About Hancock Rapid
Named for Monroe Hancock, a pioneer of the Salmon River, who led the National Geographic Society down the Main Salmon on a wooden scow in 1935. (There’s another Hancock Rapid, on the Main Salmon, named for Monroe as well.) This rapid is long and makes a meandering S-turn. Two creeks enter into it. The first, on river left, is called Nolan Creek and can be hard to spot. The second, on river right, is called Roaring Creek and is easier to spot.
How to run Hancock Rapid
The first part of the rapid is marked by the river making a sharp jog to the right, with Nolan Creek entering on the left. At medium flows and higher, this has large waves that run right into the main event of the rapid. During low flows, this first part is class II with calm water between it and the next step of the rapid.

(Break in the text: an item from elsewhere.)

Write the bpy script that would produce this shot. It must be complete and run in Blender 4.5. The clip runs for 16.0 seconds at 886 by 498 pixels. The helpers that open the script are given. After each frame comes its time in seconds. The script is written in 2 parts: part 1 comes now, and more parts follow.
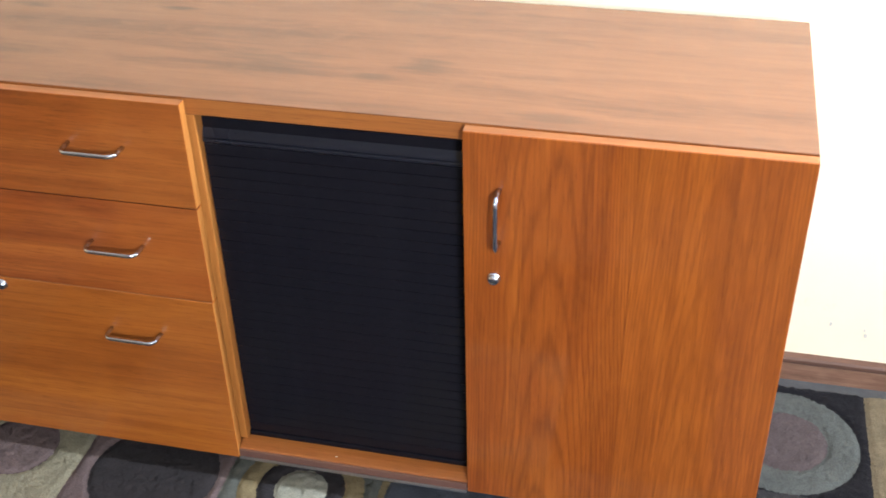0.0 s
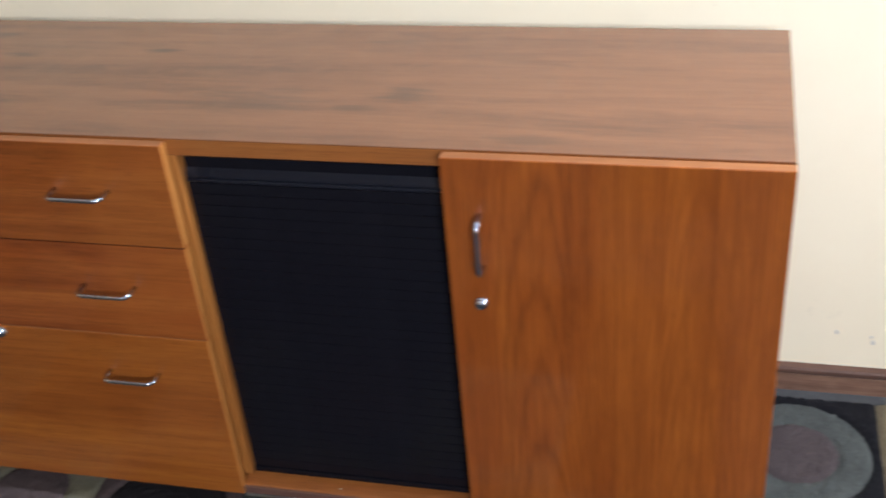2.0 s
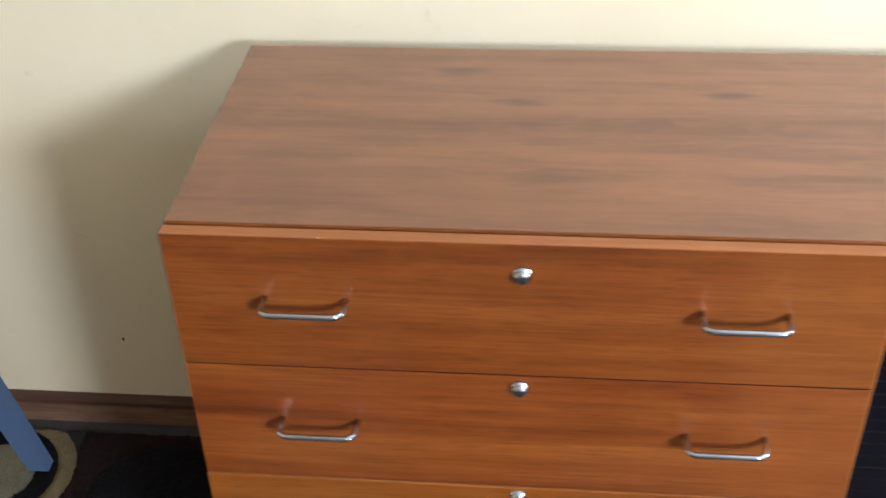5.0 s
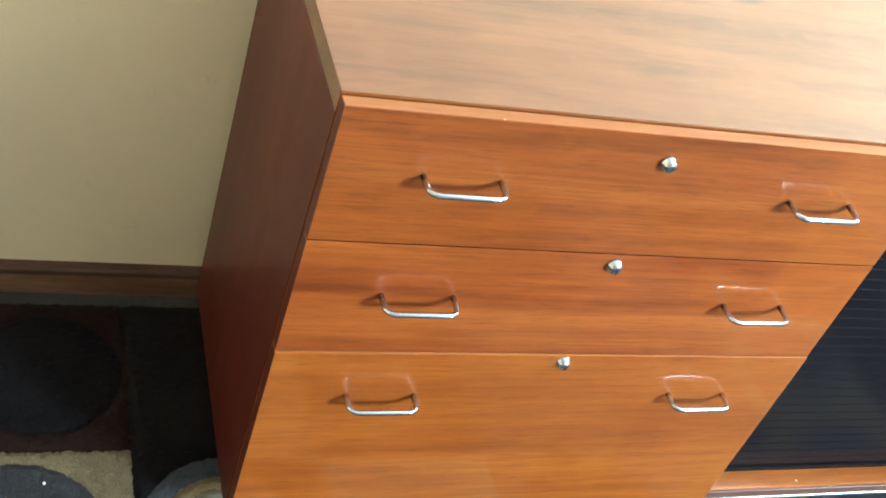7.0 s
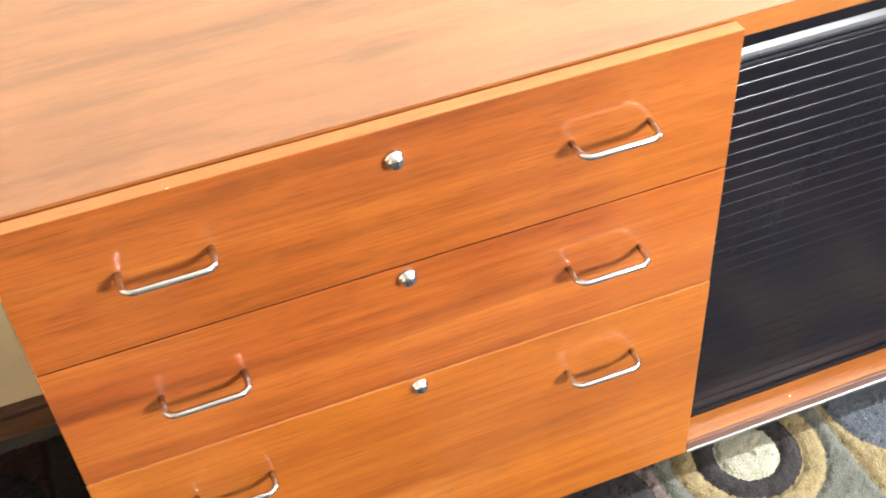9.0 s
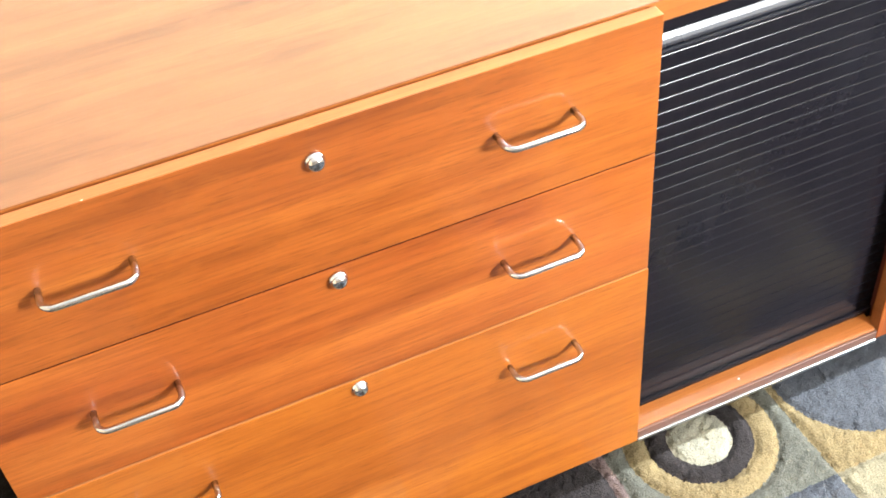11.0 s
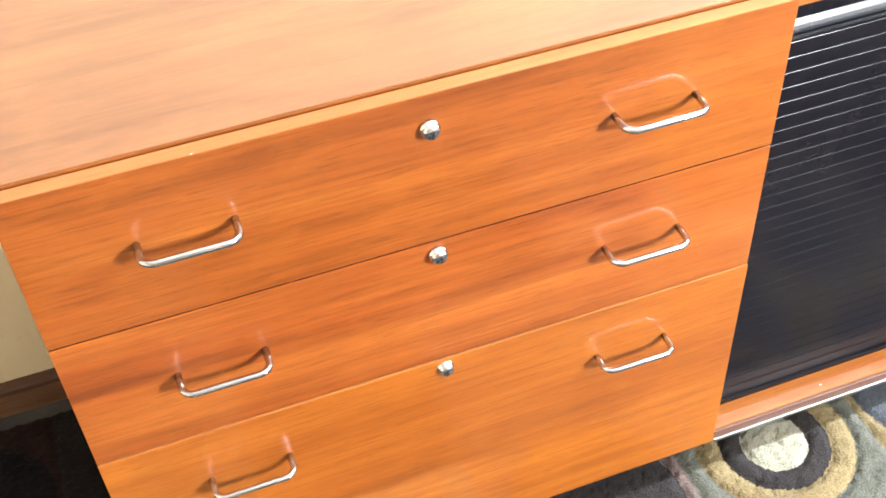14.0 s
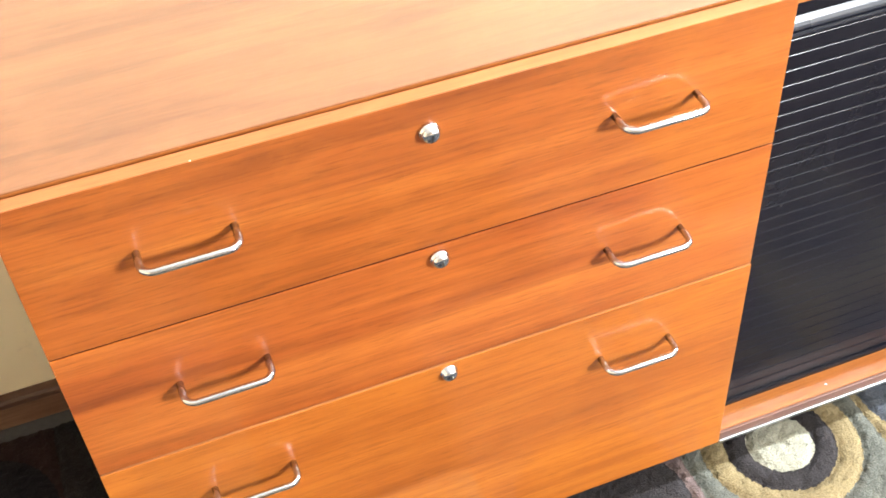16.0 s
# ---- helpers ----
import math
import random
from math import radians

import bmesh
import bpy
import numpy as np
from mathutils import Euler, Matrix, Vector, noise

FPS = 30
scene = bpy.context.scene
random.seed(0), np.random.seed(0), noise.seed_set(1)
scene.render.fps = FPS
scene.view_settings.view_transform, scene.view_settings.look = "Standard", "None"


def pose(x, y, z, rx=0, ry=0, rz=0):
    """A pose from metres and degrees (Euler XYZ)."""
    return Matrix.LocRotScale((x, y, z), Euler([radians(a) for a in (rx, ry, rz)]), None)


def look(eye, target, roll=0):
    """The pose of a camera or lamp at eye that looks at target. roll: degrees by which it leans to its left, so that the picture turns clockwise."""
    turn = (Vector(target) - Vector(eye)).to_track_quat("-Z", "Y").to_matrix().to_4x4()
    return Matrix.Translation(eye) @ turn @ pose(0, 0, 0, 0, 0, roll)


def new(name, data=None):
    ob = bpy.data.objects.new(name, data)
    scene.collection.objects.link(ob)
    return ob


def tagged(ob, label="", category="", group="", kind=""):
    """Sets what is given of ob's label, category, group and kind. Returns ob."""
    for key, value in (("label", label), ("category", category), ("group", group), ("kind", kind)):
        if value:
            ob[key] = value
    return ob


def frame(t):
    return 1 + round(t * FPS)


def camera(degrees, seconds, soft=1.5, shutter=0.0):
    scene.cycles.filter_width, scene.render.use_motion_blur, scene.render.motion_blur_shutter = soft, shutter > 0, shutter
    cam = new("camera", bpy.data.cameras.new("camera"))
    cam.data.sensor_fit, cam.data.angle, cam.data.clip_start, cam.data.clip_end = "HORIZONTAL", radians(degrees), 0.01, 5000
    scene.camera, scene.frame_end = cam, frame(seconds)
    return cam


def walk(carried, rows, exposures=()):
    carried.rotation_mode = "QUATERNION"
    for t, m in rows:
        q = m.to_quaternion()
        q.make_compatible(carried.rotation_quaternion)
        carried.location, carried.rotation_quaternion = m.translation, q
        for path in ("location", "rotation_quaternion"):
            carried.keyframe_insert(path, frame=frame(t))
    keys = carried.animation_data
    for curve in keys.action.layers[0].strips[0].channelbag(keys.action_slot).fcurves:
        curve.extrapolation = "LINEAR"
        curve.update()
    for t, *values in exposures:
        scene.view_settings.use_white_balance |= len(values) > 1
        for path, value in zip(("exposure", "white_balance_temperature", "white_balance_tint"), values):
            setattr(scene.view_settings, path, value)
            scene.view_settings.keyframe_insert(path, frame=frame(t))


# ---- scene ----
W_RIGHT, W_FRONT = 144.0, 152.0
cam = camera(42.3, 16.0, soft=1.7, shutter=0.7)
# Seconds, stops, kelvin, tint: the phone opens up as it nears the shaded drawers.
EXPOSURES = [(0.0, -0.12, 5850, 12), (1.0, -0.54, 5700, 12), (1.5, -0.76, 5700, 13), (2.5, -0.87, 5550, 13), (3.0, -0.49, 5700, 12), (3.5, -0.09, 5950, 10), (4.0, -0.28, 5650, 10), (4.5, -0.38, 5600, 10),
             (7.0, 0.74, 5500, -3), (7.5, 0.81, 6400, 5), (9.0, 1.16, 6550, 10), (12.3, 1.33, 6400, 10), (16.0, 1.36, 6350, 10)]
PATH = [
    (0, (1.332, -1.183, 1.365), (0.943, 0.406, 0.214), -1.6),
    (0.5, (1.387, -1.162, 1.355), (0.967, 0.425, 0.213), -3.0),
    (1, (1.419, -1.15, 1.359), (0.995, 0.46, 0.25), -4.3),
    (1.5, (1.424, -1.148, 1.361), (1.024, 0.461, 0.242), -5.2),
    (2, (1.395, -1.166, 1.362), (0.942, 0.434, 0.251), -5.6),
    (2.5, (1.264, -1.212, 1.375), (0.76, 0.378, 0.272), -5.8),
    (3, (1.144, -1.222, 1.371), (0.706, 0.38, 0.256), -4.0),
    (3.5, (1.034, -1.087, 1.313), (0.594, 0.513, 0.196), -4.0),
    (4, (0.833, -0.98, 1.325), (0.385, 0.64, 0.24), -5.2),
    (4.2, (0.724, -0.941, 1.302), (0.294, 0.668, 0.194), -3.4),
    (4.5, (0.561, -0.921, 1.318), (0.301, 0.698, 0.173), -2.2),
    (4.7, (0.49, -0.884, 1.308), (0.257, 0.732, 0.153), -2.5),
    (6.8, (-0.232, -0.762, 1.253), (0.485, 0.605, -0.019), 19.5),
    (7, (-0.247, -0.771, 1.245), (0.482, 0.588, -0.028), 21.5),
    (7.5, (-0.233, -0.773, 1.246), (0.504, 0.574, -0.036), 20.8),
    (8, (-0.128, -0.768, 1.277), (0.553, 0.59, -0.025), 12.1),
    (8.5, (0.053, -0.766, 1.278), (0.586, 0.627, -0.054), 0.3),
    (9, (0.167, -0.737, 1.261), (0.61, 0.65, -0.111), -4.6),
    (9.5, (0.203, -0.732, 1.26), (0.628, 0.648, -0.123), -6.8),
    (10, (0.207, -0.747, 1.262), (0.659, 0.633, -0.113), -6.4),
    (12.3, (0.205, -0.734, 1.234), (0.703, 0.61, -0.161), -6.3),
    (12.5, (0.21, -0.727, 1.233), (0.652, 0.621, -0.177), -6.6),
    (13, (0.173, -0.694, 1.219), (0.554, 0.679, -0.184), -5.7),
    (13.5, (0.153, -0.696, 1.222), (0.545, 0.678, -0.176), -4.5),
    (14, (0.147, -0.695, 1.224), (0.586, 0.67, -0.17), -3.5),
    (14.5, (0.145, -0.698, 1.219), (0.557, 0.685, -0.166), -4.4),
    (15, (0.147, -0.7, 1.22), (0.538, 0.713, -0.139), -4.9),
    (15.5, (0.145, -0.699, 1.219), (0.565, 0.691, -0.156), -4.9),
    (16, (0.148, -0.692, 1.219), (0.587, 0.68, -0.168), -4.4),
]
walk(cam, [(t, look(eye, target, roll)) for t, eye, target, roll in PATH], EXPOSURES)

# ---- world and light ----
world = bpy.data.worlds.new("world")
scene.world = world
world.use_nodes = True
wn = world.node_tree.nodes
sky = wn.new("ShaderNodeTexSky")
sky.sky_type = "NISHITA"
sky.sun_disc = False
sky.sun_elevation, sky.sun_rotation = radians(35), radians(140)
world.node_tree.links.new(sky.outputs["Color"], wn["Background"].inputs["Color"])
wn["Background"].inputs["Strength"].default_value = 0.12


def window_light(name, at, towards, wide, high, watts, colour):
    data = bpy.data.lights.new(name, "AREA")
    data.shape, data.size, data.size_y = "RECTANGLE", wide, high
    data.energy, data.color = watts, colour
    ob = new(name, data)
    ob.matrix_world = look(at, towards)
    return ob


# Room plan: back wall at y 0.444, the windows in the right and front walls.
RX, FY, LX, BY, CZ = 2.90, -3.00, -2.20, 0.444, 2.45
window_light("daylight_right", (RX + 0.05, -0.022, 1.65), (RX - 1, -0.022, 1.25), 0.05, 1.10, W_RIGHT, (0.87, 0.95, 1.0))
window_light("daylight_front", (2.50, FY - 0.05, 1.92), (1.76, FY + 1, 1.52), 0.66, 0.56, W_FRONT, (0.93, 0.97, 1.0))


# ---- materials ----
def material(name, rough=0.5, metal=0.0, coat=0.0, coat_rough=0.1, spec=0.5, coat_ior=1.5):
    m = bpy.data.materials.new(name)
    m.use_nodes = True
    b = m.node_tree.nodes["Principled BSDF"]
    b.inputs["Roughness"].default_value = rough
    b.inputs["Specular IOR Level"].default_value = spec
    b.inputs["Metallic"].default_value = metal
    b.inputs["Coat Weight"].default_value = coat
    b.inputs["Coat Roughness"].default_value = coat_rough
    b.inputs["Coat IOR"].default_value = coat_ior
    return m, m.node_tree, b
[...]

Once you’re through, the river will make its way back left into a straightaway. If you’re not too busy on the oars, you’ll notice Roaring Creek on your right. Here, the river widens and you’ll see a large rock in the center of the river. Starting at medium flows, this rock is buried creating a large hole. Use this reference point and make your way to the right of this boulder or hole, which puts you on the right side of the river. Once you clear this, the river makes a sharp bend back right. Work to stay in the center of the river and then square up for a fun wave train. Towards the end of the way train work back left to avoid the final wall coming off of river right.